Cost optimization, convergence and productivity improvement are critical factors driving enterprises and network operators to adopt unified communication (UC), VoIP, telepresence/videoconferencing, cloud-based services, collaboration and virtualization. The underlying IP/MPLS transport is a key ingredient of this migration, since it provides enterprises and network operators with the ability to launch services quickly and cost effectively over managed or contracted cloud architectures. As enterprises and network operators place more critical services on IP networks, the ability to assure the delivery of these services over IP is becoming crucial.
Along with the growth in real-time IP service adoption, we have witnessed the evolution of solutions geared toward assuring these services. However, Heavy Reading's analysis shows significant gaps still exist between the needed capabilities and those currently available in the market. As human beings, not just computers, are typically the ultimate end-users of these real-time services, the emphasis is changing from a focus on "how the network is performing" to "what is the user experience" for these applications.
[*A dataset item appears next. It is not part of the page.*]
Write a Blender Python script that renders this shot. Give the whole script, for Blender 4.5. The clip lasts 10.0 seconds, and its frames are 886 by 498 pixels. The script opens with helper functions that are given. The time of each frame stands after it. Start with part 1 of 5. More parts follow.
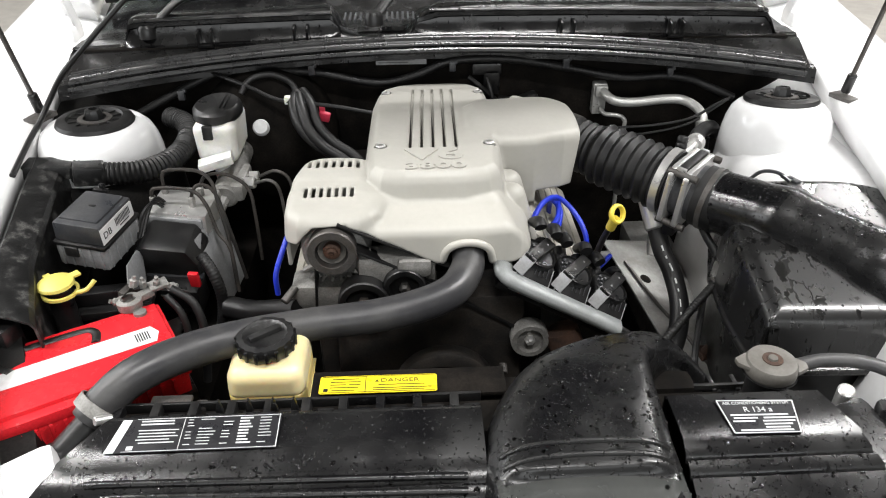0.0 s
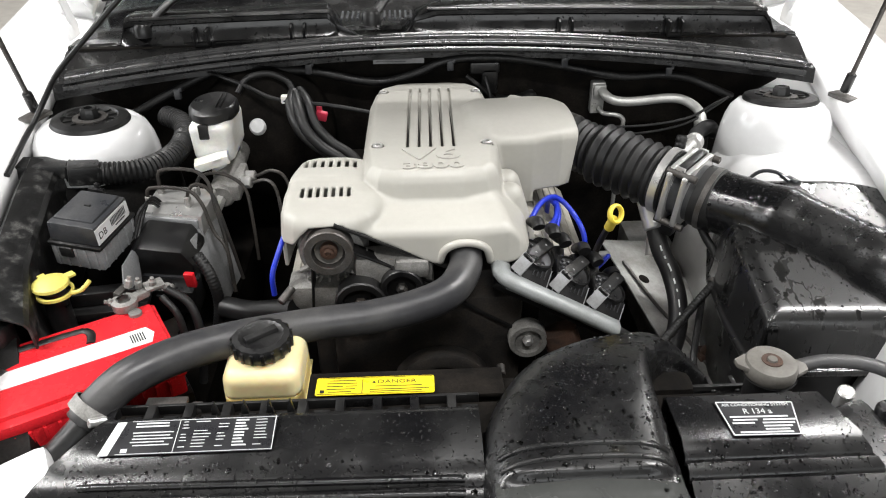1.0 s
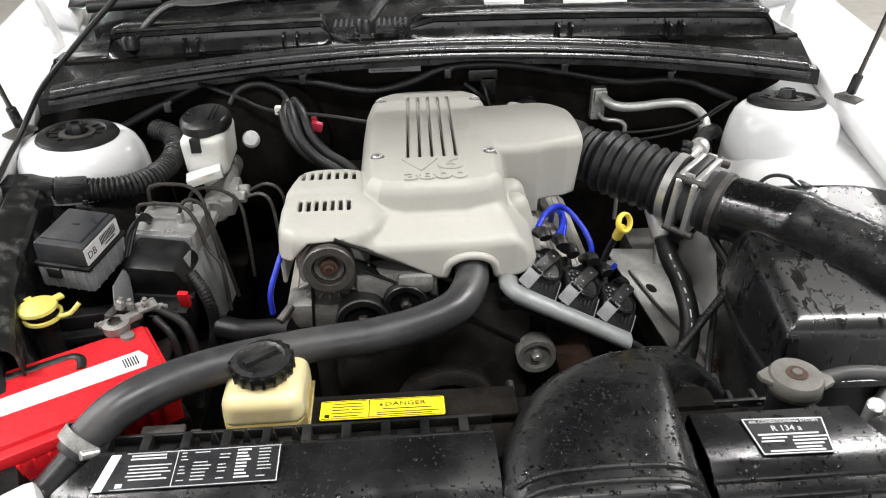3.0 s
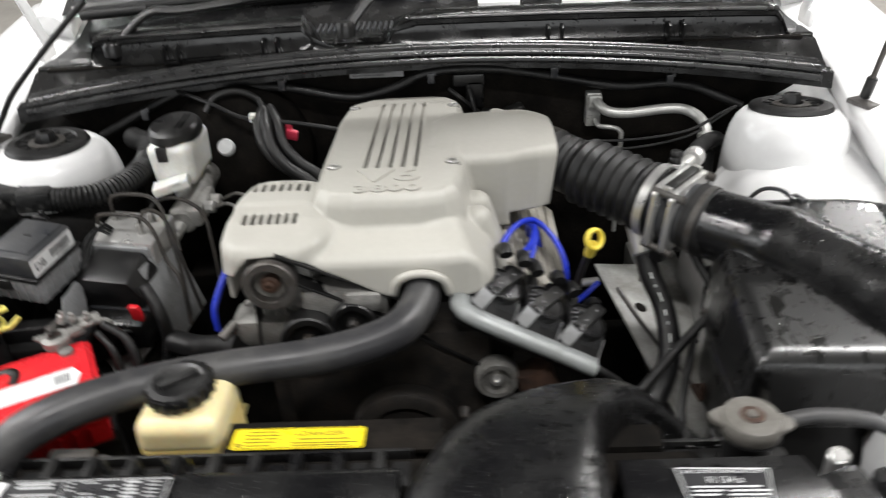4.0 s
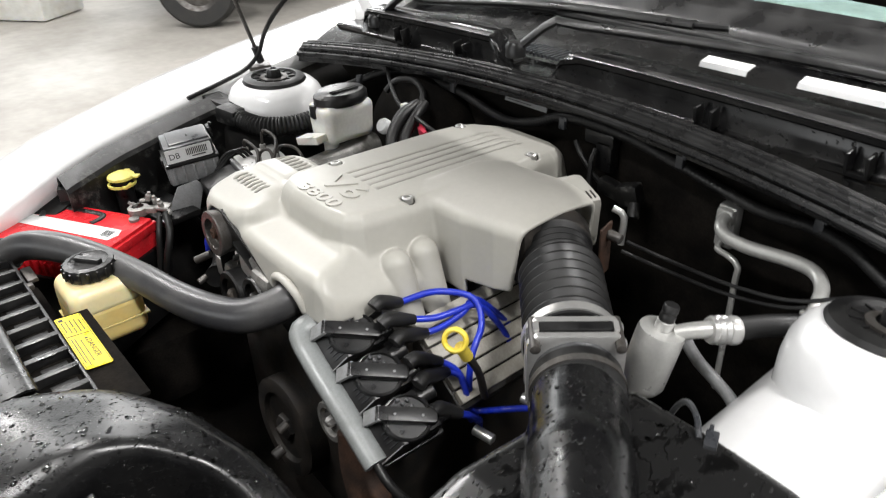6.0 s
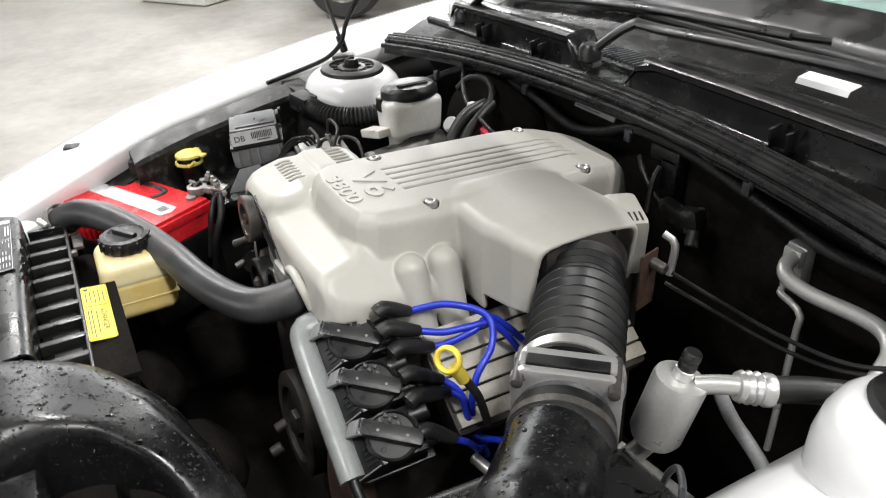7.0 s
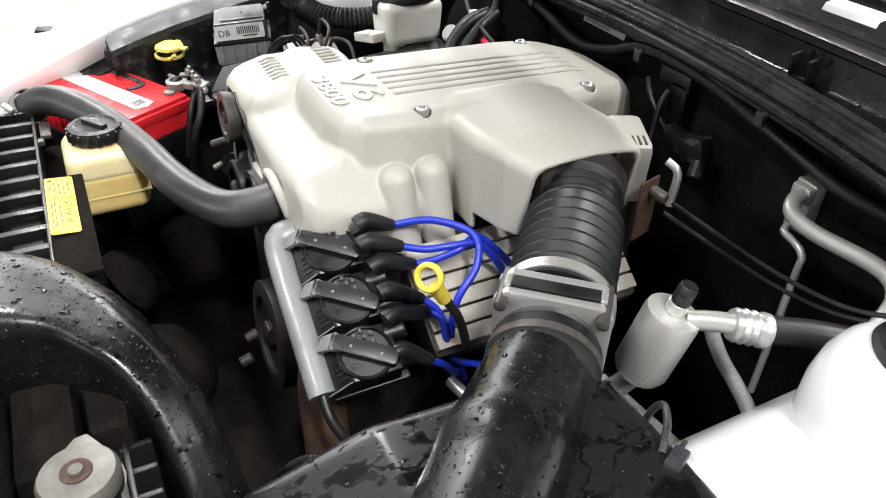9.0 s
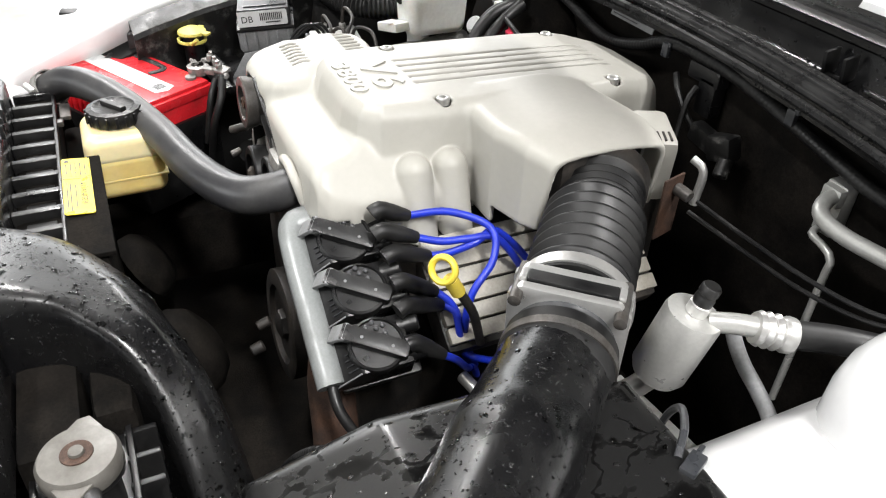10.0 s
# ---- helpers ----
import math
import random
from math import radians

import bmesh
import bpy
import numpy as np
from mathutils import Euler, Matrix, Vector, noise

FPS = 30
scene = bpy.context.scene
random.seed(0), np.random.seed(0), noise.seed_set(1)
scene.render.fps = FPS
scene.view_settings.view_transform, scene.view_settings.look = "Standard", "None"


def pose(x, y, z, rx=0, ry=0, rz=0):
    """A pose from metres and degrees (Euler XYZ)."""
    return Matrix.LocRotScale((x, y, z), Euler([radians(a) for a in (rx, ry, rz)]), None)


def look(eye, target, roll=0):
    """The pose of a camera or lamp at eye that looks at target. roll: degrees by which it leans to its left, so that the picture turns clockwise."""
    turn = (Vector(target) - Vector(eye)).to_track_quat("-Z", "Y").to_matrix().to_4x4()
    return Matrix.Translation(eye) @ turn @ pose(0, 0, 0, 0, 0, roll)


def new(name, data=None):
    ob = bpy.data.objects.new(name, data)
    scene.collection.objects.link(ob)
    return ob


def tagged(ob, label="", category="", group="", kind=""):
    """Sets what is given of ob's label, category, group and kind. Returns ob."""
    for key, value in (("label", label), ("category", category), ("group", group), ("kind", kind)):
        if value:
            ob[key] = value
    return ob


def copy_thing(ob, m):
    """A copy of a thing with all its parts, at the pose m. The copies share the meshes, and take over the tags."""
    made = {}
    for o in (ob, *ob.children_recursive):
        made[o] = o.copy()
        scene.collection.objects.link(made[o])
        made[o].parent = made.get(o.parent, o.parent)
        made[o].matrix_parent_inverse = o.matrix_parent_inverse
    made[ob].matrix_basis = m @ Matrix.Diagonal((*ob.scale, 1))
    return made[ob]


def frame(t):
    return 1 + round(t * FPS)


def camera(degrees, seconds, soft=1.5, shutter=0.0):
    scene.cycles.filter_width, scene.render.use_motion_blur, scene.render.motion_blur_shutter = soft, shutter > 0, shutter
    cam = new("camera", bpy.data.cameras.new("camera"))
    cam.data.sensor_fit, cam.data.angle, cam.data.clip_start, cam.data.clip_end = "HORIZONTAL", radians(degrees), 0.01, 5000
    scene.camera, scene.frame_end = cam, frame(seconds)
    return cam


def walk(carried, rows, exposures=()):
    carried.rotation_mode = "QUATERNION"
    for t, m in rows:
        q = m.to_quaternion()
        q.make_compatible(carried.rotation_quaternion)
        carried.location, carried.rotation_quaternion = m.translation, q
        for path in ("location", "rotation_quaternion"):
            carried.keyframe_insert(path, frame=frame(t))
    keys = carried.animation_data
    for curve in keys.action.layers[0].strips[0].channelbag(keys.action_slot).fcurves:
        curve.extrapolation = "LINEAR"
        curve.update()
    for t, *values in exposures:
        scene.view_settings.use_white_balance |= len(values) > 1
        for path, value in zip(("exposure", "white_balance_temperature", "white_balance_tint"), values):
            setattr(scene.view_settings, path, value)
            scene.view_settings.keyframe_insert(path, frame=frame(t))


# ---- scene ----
cam = camera(61.3, 10.0, 1.1, 0.5)
PATH = [
    (0, (-0.056, -0.047, 1.395), (0.013, 1.63, 0.307), -0.5),
    (0.5, (-0.057, -0.044, 1.393), (0.011, 1.63, 0.3), -0.5),
    (1, (-0.055, -0.041, 1.393), (0.019, 1.634, 0.303), -0.4),
    (1.5, (-0.056, -0.038, 1.39), (0.023, 1.644, 0.31), -0.8),
    (2, (-0.055, -0.031, 1.39), (0.036, 1.651, 0.312), -0.5),
    (3.3, (-0.077, 0.006, 1.376), (0.038, 1.697, 0.315), -1.5),
    (3.5, (-0.078, 0.014, 1.377), (0.052, 1.713, 0.33), -1.6),
    (3.7, (-0.058, 0.019, 1.374), (0.023, 1.715, 0.318), -3.0),
    (3.9, (0.016, 0.03, 1.36), (-0.018, 1.731, 0.309), -3.8),
    (4, (0.071, 0.049, 1.359), (0.007, 1.743, 0.298), -3.3),
    (4.2, (0.17, 0.039, 1.368), (-0.035, 1.713, 0.293), -0.9),
    (4.5, (0.299, 0.079, 1.381), (-0.12, 1.711, 0.303), 0.2),
    (4.7, (0.367, 0.12, 1.361), (-0.144, 1.755, 0.327), -0.7),
    (5, (0.461, 0.227, 1.341), (-0.228, 1.739, 0.229), -0.7),
    (5.2, (0.521, 0.284, 1.329), (-0.291, 1.728, 0.208), -1.3),
    (5.5, (0.623, 0.36, 1.335), (-0.509, 1.604, 0.253), -5.1),
    (5.8, (0.736, 0.422, 1.352), (-0.564, 1.493, 0.274), -5.0),
    (6, (0.752, 0.463, 1.345), (-0.598, 1.544, 0.341), -2.6),
    (6.2, (0.759, 0.485, 1.337), (-0.645, 1.52, 0.358), -3.0),
    (7.5, (0.78, 0.653, 1.309), (-0.783, 1.36, 0.281), -2.0),
    (8, (0.772, 0.643, 1.304), (-0.753, 1.374, 0.236), -1.5),
    (8.5, (0.757, 0.633, 1.291), (-0.706, 1.389, 0.156), 1.1),
    (9, (0.747, 0.63, 1.279), (-0.694, 1.395, 0.123), 1.8),
    (9.5, (0.744, 0.635, 1.276), (-0.716, 1.369, 0.122), 1.8),
    (10, (0.74, 0.639, 1.265), (-0.721, 1.354, 0.102), 2.5),
]
walk(cam, [(t, look(eye, target, roll)) for t, eye, target, roll in PATH], [(0, 0.1), (3.5, -0.05), (5, -0.2), (6, -0.08), (7.5, -0.12), (9, 0.26), (10, 0.38)])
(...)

Business-critical real-time services are defined as those communication and collaboration services that are extremely sensitive to "conversational quality" – where the timing of the transmitted and received information is an essential component of the perceived service quality. Latency, packet drops and jitter typically are used to measure this conversational quality in IP networks – but many factors, ranging from the simple to the complex, contribute to service-quality degradation in IP networks. Examples of simple factors are network congestion, hardware faults and incorrect equipment configuration. Complex factors are usually routing related, typically of short duration, and difficult to isolate: route flaps, BGP peer resets, no routes/black holes, routing loops, etc.
It is understood that the underlying topology of IP networks is constantly changing. Heavy Reading's research clearly points to the fact that the paths through the network formed from the routing protocols are always adapting to real-time events in the network. This instability can be long-lived, persistent, of short duration or periodic. Regardless, all these events can have a significant impact on the paths taken by packets through the network and the ensuing end-user QoE. Network instabilities can be related to software/hardware defects, configuration errors, and transient physical/data-link issues. These triggers result in routing convergence events in which the IP routing protocols are required to recalculate shortest paths. Convergence can be slow, and the packet delivery is neither guaranteed nor deterministic during convergence events. Additionally, IP networks are susceptible to oscillations of routing changes, called route flaps, which cause re-convergence events to occur repeatedly. This results in poor end-to-end network performance, increased packet drops, or delivery of packets out of order, which degrades the efficiency with which packets are forwarded through the network.
Legacy Internet services, such as email, HTTP (Web), and file transfers, are more tolerant than real-time services to delay, latency, and retransmissions, so they are not as significantly affected by these instabilities. Real-time services, however, require guaranteed and deterministic packet delivery. They do not have the luxury of retransmissions and are extremely sensitive to degraded forwarding characteristics of routing instabilities.
Current mechanisms for IP traffic monitoring and data collection are not sufficient for analyzing these issues in real-time services. Monitoring based on log analysis, SNMP polling, periodic KPI gathering, probes, etc., cannot see any of these network events themselves, but only the end result of these events. So, when the service management/operations team tries to determine the root cause, it is almost impossible to accurately determine the causality between the network and the service. This results in skilled IP and services resources spending hours, if not days, trying to manually correlate the multiple network domains. Real-time services represent a significant change in the nature of traffic carried by IP networks. Because real-time services are extremely susceptible to packet loss, delay, jitter, and transient routing changes, assuring real-time services requires extra rigor in monitoring both the communication and the underlying network. It also demands the ability to correlate across multiple network layers and organizational silos to shed insight into service performance and end-user experience.